Thank you, Emily. I forget how beautiful that first miracle must have been. Thanks for taking the time to ponder it for all of us, recognizing that it was a real wedding with real people and a real Jesus and a real, secret miracle.
me too! 🙂
Beautiful lesson. Love the imagery in your brush throwing moments. I have been in that bathroom. Hugs and prayers my friend.
Thank you for this post. Love this: “I am desperate for twinkling eyes, for thirty gallon water pots, for believing in things I can’t see, for cups filled with secret miracles.” Thank you, Lord for being so patient with me!
This is so good. I just love it. And, it’s so good to know that someone else throws things when they are frustrated. I threw a sippy cup across the room one time and it hit the fridge. It made a dent in it. Every time I see that dent, I think about that day. I can’t even remember what I was frustrated about…..But, I reminds me of how far I’ve come since those stressful days of my husband being unemployed. When I feel like nothing has changed in our circumstances, I’m reminded that things HAVE changed when I see that dent.

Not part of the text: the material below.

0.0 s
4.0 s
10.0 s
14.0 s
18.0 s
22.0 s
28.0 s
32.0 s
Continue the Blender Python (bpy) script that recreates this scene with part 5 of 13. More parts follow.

Maybe not as fast as I’d like, but they have. 🙂
one word- my sister use to throw phones, broke my favorite one (you remember the cool clear cased ones? YEP.)

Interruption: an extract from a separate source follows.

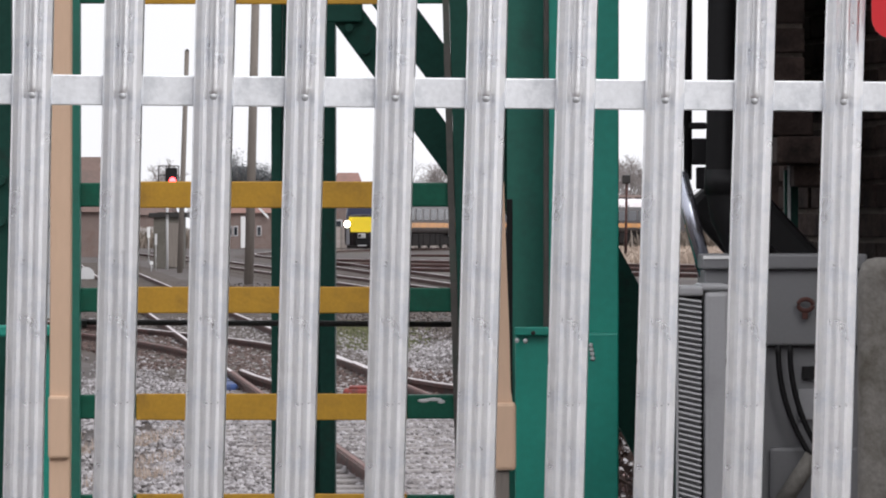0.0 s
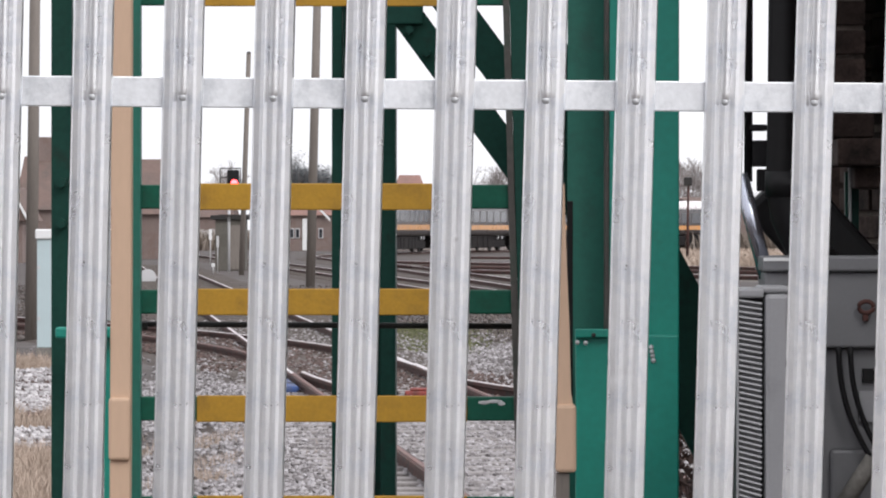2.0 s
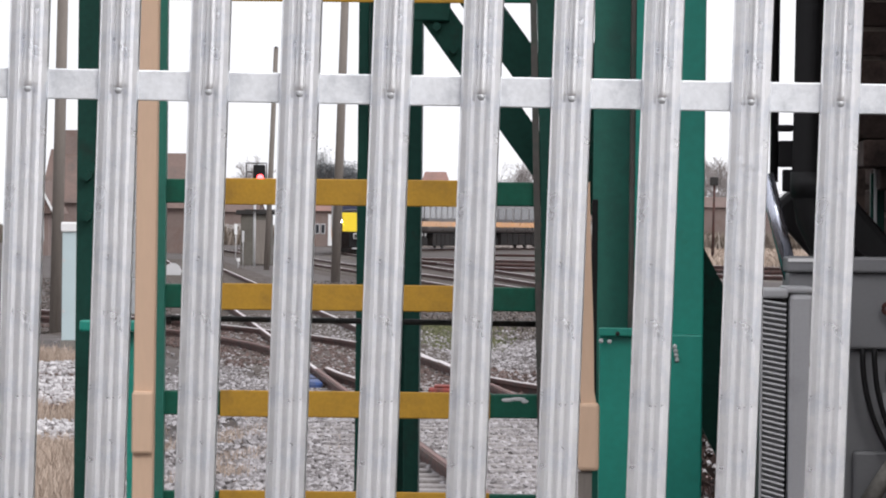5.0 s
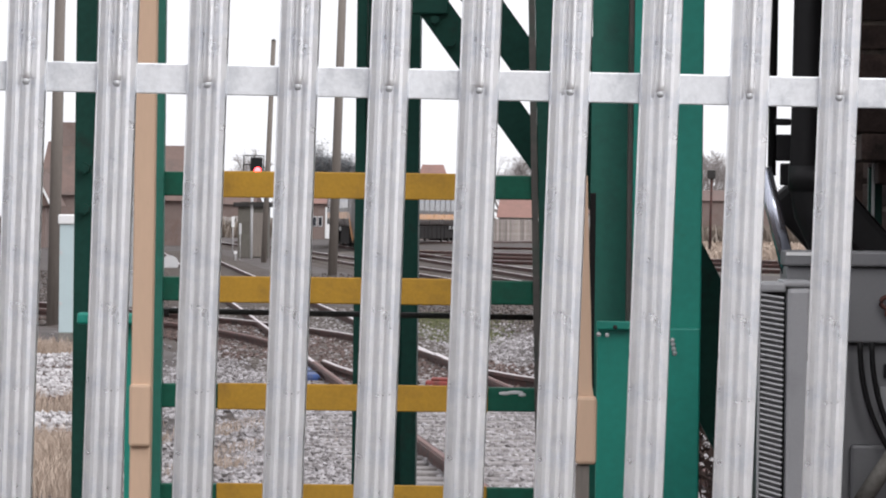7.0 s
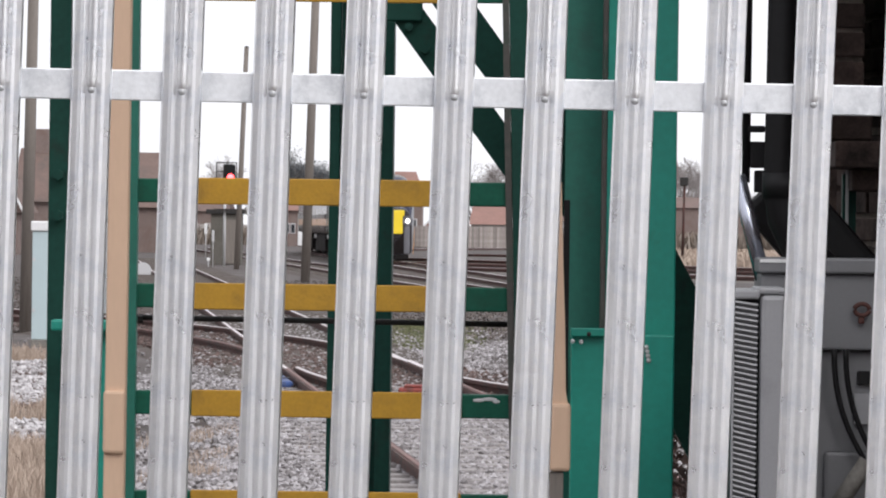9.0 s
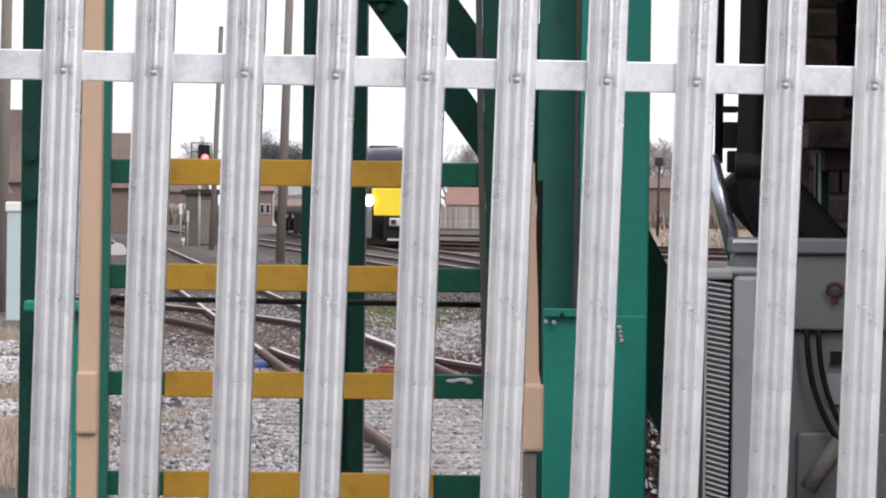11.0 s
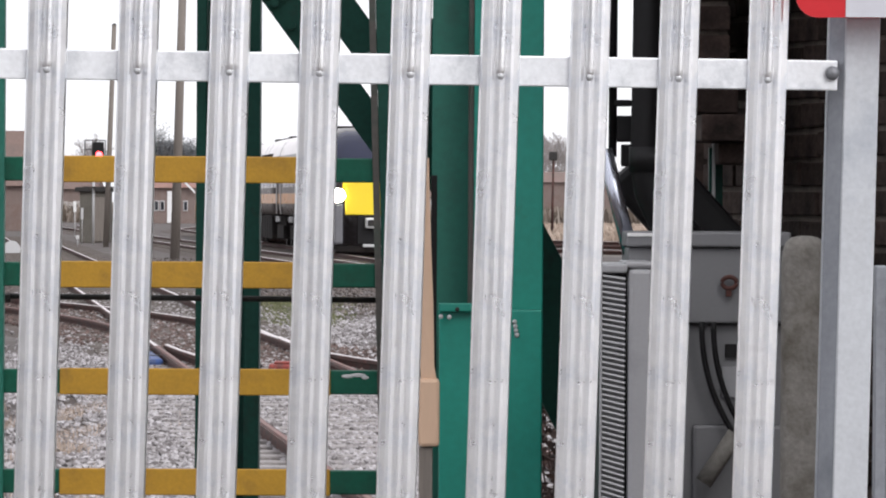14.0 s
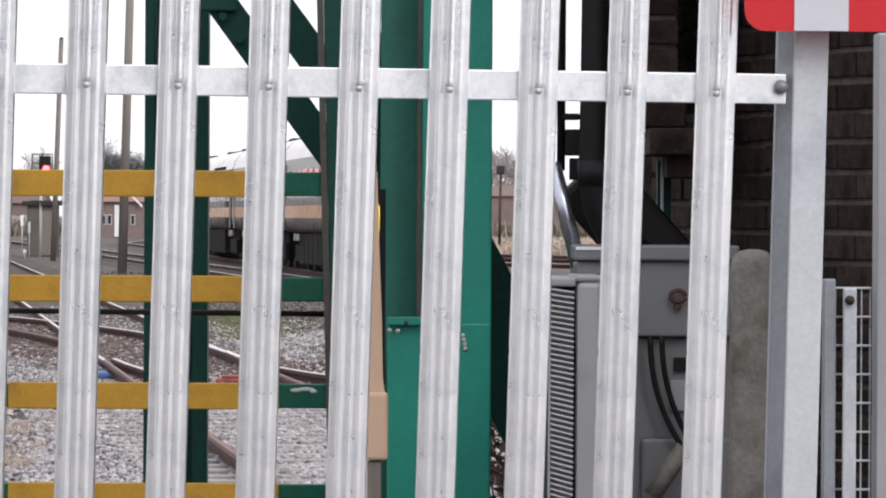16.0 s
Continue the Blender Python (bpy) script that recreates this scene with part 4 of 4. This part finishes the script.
def marker(label, u_x, d, h, w, mat=None):
    t = empty("lineside_marker", pose(u_x, d, 0), label, "marker", "lineside markers")
    part("stake", tube((0, 0, -0.05), (0, 0, h), w * 0.3), PALE_GREY, t, smooth=True)
    part("plate", box(-w, w, -0.03, -0.01, h * 0.7, h, 0.005), mat or WHITE, t)
    return t


marker("slim white lineside marker post", -10.4875, 185, 1.35, 0.045, PALE_GREY)
marker("low white distance marker", -10.3647, 180, 0.38, 0.06)
marker("white oblong plate on a stake", -13.3722, 230, 1.6, 0.07)
disc = empty("shunting_disc", pose(-10.58, 150, 0), "white round shunting signal disc", "signal")
part("disc", tube((0, -0.03, 0.1605), (0, 0, 0.1605), 0.26, seg=24), PALE_GREY, disc)
part("stand", box(-0.06, 0.06, 0.005, 0.1, -0.05, 0.1605, 0.01), IRON, disc)
lamp = empty("yard_lamp", pose(8.2902, 230, 0), "rusty red post with a small lamp head", "lamp post")
part("mast", tube((0, 0, 0), (0.05, 0, 3.5763), 0.07, 0.05), RAIL_SIDE, lamp, smooth=True)
part("head", box(-0.15, 0.22, -0.2, 0.2, 3.5763, 3.9613, 0.04), IRON, lamp)
pmach = empty("point_machine", pose(-0.7028, 47, 0), "faded red point motor box beside the rail", "point machine")
part("body", box(-0.22, 0.16, -0.15, 0.2, 0.0, 0.10, 0.02), RED_BOX, pmach)
part("lid", box(-0.17, 0.11, -0.12, 0.17, 0.101, 0.125, 0.01), RED_BOX, pmach)
part("drive_rod", tube((-0.28, 0.02, 0.08), (-0.9, 0.05, 0.08), 0.018), IRON, pmach, smooth=True)
blue = empty("blue_rail_cover", pose(-2.21, 50.2, 0, 0, 0, 4.7), "blue plastic cover beside the switch rail", "rail cover")
part("cover", box(-0.11, 0.09, -2.2, 2.2, 0.0, 0.11, 0.03), BLUE_CABLE, blue)
for k in (-1.3, 0.1, 1.2):
    part("strap", box(-0.115, 0.095, k, k + 0.12, 0.112, 0.118), IRON, blue, "dark strap")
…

Thank you for posting this – I have had a brush throwing, not-believing-in-myself kind of week. Your works are a gentle reminder and encouragement.
Just found your blog……….love your honesty and perspective.

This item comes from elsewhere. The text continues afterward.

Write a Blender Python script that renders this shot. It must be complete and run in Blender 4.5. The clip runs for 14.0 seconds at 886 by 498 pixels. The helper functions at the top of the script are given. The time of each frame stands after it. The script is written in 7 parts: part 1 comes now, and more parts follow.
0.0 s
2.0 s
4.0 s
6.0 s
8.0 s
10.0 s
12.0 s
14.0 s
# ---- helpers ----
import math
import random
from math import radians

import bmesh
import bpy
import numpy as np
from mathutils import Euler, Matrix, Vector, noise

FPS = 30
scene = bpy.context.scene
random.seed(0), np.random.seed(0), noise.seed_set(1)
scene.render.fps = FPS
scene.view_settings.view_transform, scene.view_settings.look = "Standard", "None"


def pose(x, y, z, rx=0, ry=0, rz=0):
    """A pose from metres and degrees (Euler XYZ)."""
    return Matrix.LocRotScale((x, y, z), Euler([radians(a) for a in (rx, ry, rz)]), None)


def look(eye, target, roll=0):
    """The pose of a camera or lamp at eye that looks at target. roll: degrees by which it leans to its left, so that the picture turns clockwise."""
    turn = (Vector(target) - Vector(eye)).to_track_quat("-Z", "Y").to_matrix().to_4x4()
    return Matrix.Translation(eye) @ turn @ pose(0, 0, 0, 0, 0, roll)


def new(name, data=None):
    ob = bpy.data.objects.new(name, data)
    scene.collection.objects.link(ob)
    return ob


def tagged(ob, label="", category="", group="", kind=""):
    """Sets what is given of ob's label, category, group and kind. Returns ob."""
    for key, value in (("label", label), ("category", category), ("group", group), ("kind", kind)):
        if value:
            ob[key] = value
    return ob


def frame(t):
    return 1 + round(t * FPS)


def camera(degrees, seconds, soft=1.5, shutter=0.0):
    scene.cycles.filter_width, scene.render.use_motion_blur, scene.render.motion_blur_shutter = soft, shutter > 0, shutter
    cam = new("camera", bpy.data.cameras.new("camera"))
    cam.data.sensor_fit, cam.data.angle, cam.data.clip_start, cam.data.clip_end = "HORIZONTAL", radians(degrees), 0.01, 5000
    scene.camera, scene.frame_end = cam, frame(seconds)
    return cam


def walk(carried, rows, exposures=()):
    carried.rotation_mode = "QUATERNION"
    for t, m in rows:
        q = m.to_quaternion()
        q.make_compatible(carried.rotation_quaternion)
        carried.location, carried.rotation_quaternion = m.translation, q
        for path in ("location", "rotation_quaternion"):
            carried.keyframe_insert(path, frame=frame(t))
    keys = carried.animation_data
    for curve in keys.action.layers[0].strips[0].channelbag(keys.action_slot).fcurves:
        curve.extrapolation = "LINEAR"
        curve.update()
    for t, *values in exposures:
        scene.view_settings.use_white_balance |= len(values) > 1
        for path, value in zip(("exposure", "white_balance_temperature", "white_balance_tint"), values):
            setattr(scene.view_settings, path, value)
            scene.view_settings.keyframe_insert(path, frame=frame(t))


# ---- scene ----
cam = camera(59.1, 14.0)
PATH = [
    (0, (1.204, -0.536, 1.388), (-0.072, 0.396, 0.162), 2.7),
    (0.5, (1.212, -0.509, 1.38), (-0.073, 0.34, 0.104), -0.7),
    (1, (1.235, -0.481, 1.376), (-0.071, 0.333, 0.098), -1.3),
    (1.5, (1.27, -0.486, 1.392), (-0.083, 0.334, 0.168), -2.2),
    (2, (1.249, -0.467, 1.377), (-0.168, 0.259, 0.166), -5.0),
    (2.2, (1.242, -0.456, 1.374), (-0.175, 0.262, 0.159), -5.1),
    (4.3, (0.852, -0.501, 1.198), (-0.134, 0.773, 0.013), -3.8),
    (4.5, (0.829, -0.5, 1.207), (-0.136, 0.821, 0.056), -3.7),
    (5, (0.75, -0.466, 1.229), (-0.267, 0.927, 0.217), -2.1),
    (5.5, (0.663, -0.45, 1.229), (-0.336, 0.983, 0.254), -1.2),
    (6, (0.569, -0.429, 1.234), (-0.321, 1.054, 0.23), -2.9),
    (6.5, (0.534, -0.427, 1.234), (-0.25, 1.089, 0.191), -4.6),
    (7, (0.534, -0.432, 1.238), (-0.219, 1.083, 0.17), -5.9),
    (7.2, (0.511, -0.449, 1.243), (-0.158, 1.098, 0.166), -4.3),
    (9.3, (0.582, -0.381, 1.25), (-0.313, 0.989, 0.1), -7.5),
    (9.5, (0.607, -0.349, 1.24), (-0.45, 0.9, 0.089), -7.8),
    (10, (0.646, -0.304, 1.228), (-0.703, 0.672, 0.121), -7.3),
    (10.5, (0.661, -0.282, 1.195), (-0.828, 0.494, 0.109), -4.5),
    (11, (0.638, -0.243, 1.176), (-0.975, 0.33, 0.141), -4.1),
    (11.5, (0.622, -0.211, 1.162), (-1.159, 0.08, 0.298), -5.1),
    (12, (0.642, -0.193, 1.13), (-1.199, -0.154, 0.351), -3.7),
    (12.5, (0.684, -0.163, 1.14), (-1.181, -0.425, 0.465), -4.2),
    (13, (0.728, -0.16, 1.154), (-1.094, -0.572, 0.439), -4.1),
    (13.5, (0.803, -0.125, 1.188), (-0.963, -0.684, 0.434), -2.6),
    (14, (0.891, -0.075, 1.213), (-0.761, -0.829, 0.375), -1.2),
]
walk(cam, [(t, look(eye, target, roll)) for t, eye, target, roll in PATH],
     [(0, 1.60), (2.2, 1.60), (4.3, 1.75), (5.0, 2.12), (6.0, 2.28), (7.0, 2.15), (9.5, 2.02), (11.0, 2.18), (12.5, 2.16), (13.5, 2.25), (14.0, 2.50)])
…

Praying, also. Yes to the human moments!
This is beautiful, Emily. Just beautiful. I needed this so much today; thank you.
I’m not sure if my favorite part of your message is the brush throwing or the amazing imagery of the wedding. I, myself, vacuum instead of throwing things. It helps to discharge that energy, and at least I get the floor done. Thank you for sharing.
I am so thirsty too, friend. Thank you.
Hmm…you have made me think back to two weeks ago. After almost three weeks of constant pain from my chronic illness, I was there. Done. Over it. I was so ugly and bitey all weekend…to my poor sweet husband, and my adult son who dared to get on my last frayed nerve. Didn’t like myself. Tried to pray. Come Monday morning, alone in the house with God I repented. Sent an apology text to my son and talked with hubs on the phone…still wishing I could have a do-over. But reading your post has made me think….I gave up throwing things years ago because I felt too out of control, too destructive. But how much better to break a hair brush, or put a dent in something, than to wound a heart? I’ve tried to “grow up” and “grow into grace”, when maybe what I need on those (mostly rare) occasions is to just lock myself in a room and have a hissy fit and get it over with. Maybe then it wouldn’t just keep boiling under the surface waiting to explode. Anyway Emily, thank you for your honesty. God created us. He knows every teeny detail about us. He knows that sometimes…just sometimes…we simply don’t have it all together like we like to think we do. 😉 He knows we need reminding of how much we desperately need Him. I too am in need of some twinkling eyes, thirty gallon pots and cups filled with secret miracles. But I am seeing them. Just tonight. Afore mentioned son stopped in to share with me how God is answering a prayer of his….something I have been praying for as well. The cups of secret miracles are filling….and His eyes are twinkling at our delight. Hugs girl. We all need them!